Of Humans, Pigs, and Souls

An Essay on the Yagwoia Womba Complex

By John Borneman


For the Yagwoia-Angan people of Papua New Guinea womba is a malignant power with the potential to afflict any soul with cravings for pig meat and human flesh. Drawing on long-term research among the Yagwoia, and in an analysis informed by phenomenology and psychoanalysis, Jadran Mimica explores the womba complex in its local cultural-existential determinations and regional permutations. He attends to the lived experience of this complex in relation to the wider context of mortuary practices, feasting, historical cannibalism, and sorcery. His account of womba illuminates the moral meanings of Yagwoia selfhood, and associated senses of subjectivity and agency. Mimica concludes by reflecting on the recent escalation of concerns with witchcraft and sorcery in Papua New Guinea, specifically in relation to a new wave of Christian evangelism occurring in partnership with the state.

 

“This book is an embarrassment of riches both ethnographic and theoretical.  The depth and scope of Mimica’s ambition are rare.  His inimitable writing style carries the reader forward headlong, at times breathlessly.  His choice and treatment of topics–Christianity, shamanism, mind, personhood, and subjectivity—are very much of the moment.  The presentation and analysis of Yagwoia men’s dreams demonstrates why psychoanalysis, skilfully deployed, remains indispensable in ethnography, especially the notion that the outsider, self-aware, steeped in knowledge of and sympathy for the other, is often well-equipped to represent the other’s subjectivity.  Mimica’s fine-grained portraits of individual Yagwoia and their milieux, created over many years, add to the authority of his insights into the Yagwoia life-world.”

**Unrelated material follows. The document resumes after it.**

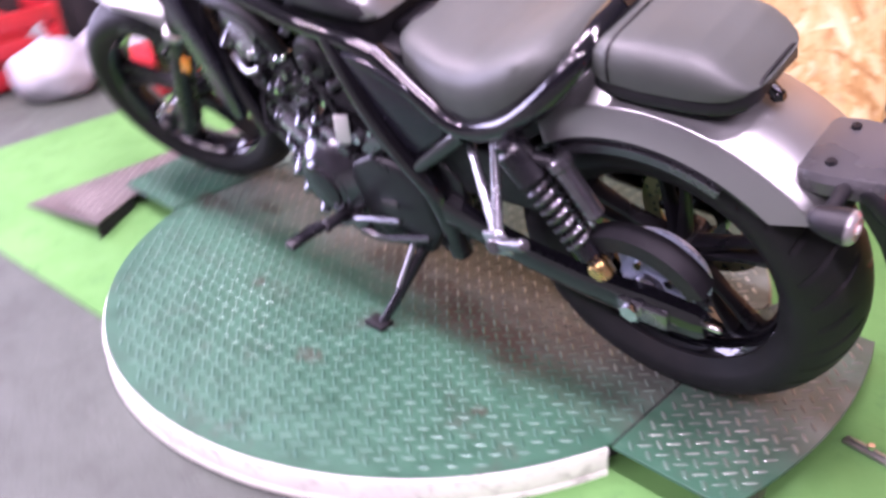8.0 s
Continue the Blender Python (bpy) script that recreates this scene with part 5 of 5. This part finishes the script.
def crumpled(name, size, m, material, label, seed):
    """A slumped bag: a rounded heap with folds."""
    bm = bmesh.new()
    bmesh.ops.create_icosphere(bm, subdivisions=4, radius=1.0)
    for v in bm.verts:
        q = v.co.copy()
        f = 1 + 0.16 * noise.noise(q * 1.6 + Vector((seed, 0, 0))) + 0.08 * abs(noise.noise(q * 4.5 + Vector((0, seed, 0))))
        z = q.z * f
        v.co = Vector((q.x * f * size[0] * (1.1 - 0.25 * max(0, z)), q.y * f * size[1] * (1.1 - 0.25 * max(0, z)), max(0.0, (z + 0.8) * size[2] / 1.8)))
    ob = part(name, bm, material)
    ob.matrix_world = m
    top = size[2] * 0.98
    part("knot", tube([(0, 0, top - 0.03), (0.01, 0, top + 0.015), (0.035, 0.02, top + 0.05)], [0.05, 0.014, 0.035], 10, 4), material, ob, "gathered bag neck")
    return tagged(ob, label, "bag", "bags on the floor")


crumpled("plastic_bag", (0.17, 0.16, 0.22), at(2.26, -0.04, -0.006), BAGWHITE, "slumped white plastic bag on the floor", 1)
crumpled("plastic_bag", (0.2, 0.2, 0.24), at(2.35, -0.42, -0.006, 0, 0, 40), BAGWHITE, "slumped white plastic bag on the floor", 5)
crate = thing("red_crate", at(2.6, 0.1, -0.006, 0, 0, 6), "red plastic crate on the floor", "crate")
for s in (1, -1):
    for k in range(3):
        part("side_slat", box(0.36, 0.018, 0.07, 0.004, m=at(0, 0.27 * s, 0.06 + 0.11 * k)), REDPLASTIC, crate)
        part("end_slat", box(0.018, 0.5, 0.07, 0.004, m=at(0.18 * s, 0, 0.06 + 0.11 * k)), REDPLASTIC, crate)
    for q in (1, -1):
        part("corner_post", box(0.03, 0.03, 0.32, 0.004, m=at(0.18 * s, 0.262 * q, 0.16)), REDPLASTIC, crate)
part("bottom", box(0.36, 0.54, 0.015, 0.003, m=at(0, 0, 0.02)), REDPLASTIC, crate)
crumpled("plastic_bag", (0.14, 0.18, 0.3), at(2.6, 0.1, 0.025), REDPLASTIC, "red plastic bag stuffed in a crate", 9)

toolbox = thing("toolbox", at(2.0, -0.45, -0.006, 0, 0, 14), "low red toolbox with cream bands on the floor", "toolbox")
part("body", box(0.24, 0.42, 0.12, 0.012, m=at(0, 0, 0.06)), REDPLASTIC, toolbox)
part("lid", box(0.25, 0.43, 0.04, 0.012, m=at(0, 0, 0.14)), REDPLASTIC, toolbox)
for y in (-0.11, 0.11):
    part("band", box(0.262, 0.05, 0.03, 0.006, m=at(0, y, 0.1)), CREAM, toolbox, "cream latch band")
part("handle", tube([(0, -0.1, 0.155), (0, -0.08, 0.19), (0, 0.08, 0.19), (0, 0.1, 0.155)], 0.01, 10, 4), DARKRACK, toolbox)
crumpled("plastic_bag", (0.1, 0.12, 0.34), at(2.3, -0.66, -0.006, 0, 0, 70), VIOLET, "slumped violet plastic bag on the floor", 3)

 — Gillian Gillison, author of She Speaks Her Anger: Myths and Conversations of Gimi Women

“This is a remarkable text. It is evident that we are in the hands of both a major intellect and a masterful ethnographer. The work is a powerful one.”

 —  Michael Lambek, author of The Ethical Condition: Essays on Action, Person and Value

“Like each of his publications, Of Humans, Pigs, and Souls is a compelling and informed essay. This time, Mimica explores the womba complex, ‘a malignant condition of the soul’ unique to some Yagwoia of PNG who experience cannibalistic inclinations towards other human beings in dreams or waking visions. The abundance and precision of the ethnography, the fine-grained analysis of womba cases and the author’s comprehensive reference to other forms of invisible attacks among other Anga people launch the anthropological comparison. This dense little book answers some of these questions while providing an update on some of the most original anthropological thinking, a mine of meticulous ethnographic information and a relevant demonstration of what can be achieved through a combination of fine-grained anthropology with Mimica’s own ‘existential-phenomenological and psychoanalytic’ approach.”

 —  Pierre Lemonnier, Oceania, 2022

 

Jadran Mimica  is Senior Lecturer in Anthropology at the University of Sydney. He is the author of Intimations of Infinity: The Cultural Meanings of the Iqwaye Counting and Number Systems, and of many contributions to psychoanalytic anthropology and Melanesian ethnography. 


© HAU Books 2020
ISBN:9781912808311
171 pages | 5 x 8
$20

Contents

Introduction
Chapter 1. The womba condition of the soul
Chapter 2. Men and women as womba
Chapter 3. womba self-experience
Chapter 4. The spectrum of Yagwoia cannibalism
Chapter 5. On ki’nye (sorcery) and the mother’s breast’s malediction
Chapter 6. The womba complex in regional perspective
Chapter 7. Concluding reflections: A new wave of Christianization

Reviews

“Complex spatial and temporal settings define this creative work. .. . Mimica stands out for his linguistic competence and his intense focus on subjectivity. His close reading will likely gain in stature as the region becomes subject to comparative, transformational analysis, a circumstance Mimica’s intense description facilitates. … Mimica’s erudition rises on every page.”

Pacific Affairs

“For Jadran Mimica, a lecturer at the University of Sydney, womba affliction has its origin in local ideas of kinship, which involve people consuming one another’s bodies and energies to make other bodies and energies. Pork offers a substitute for human flesh, but womba can also be seen in infancy, when the baby is parasitic on its mother in the womb and then at her breast. This ‘appetitive passion’ used to take many forms in Yagwoia culture, including endo and exocannibalism, necrophagy, seminal nurture (institutionalised homosexuality) and the consumption of’ raw or putrid flesh, both human and pig. Eating and being eaten is what makes the world go round.”

London Review of Books

“This book is original in its subject matter and provides rich and detailed analyses of how morality and selfhood are actualized in the Yagwoia lifeworld.”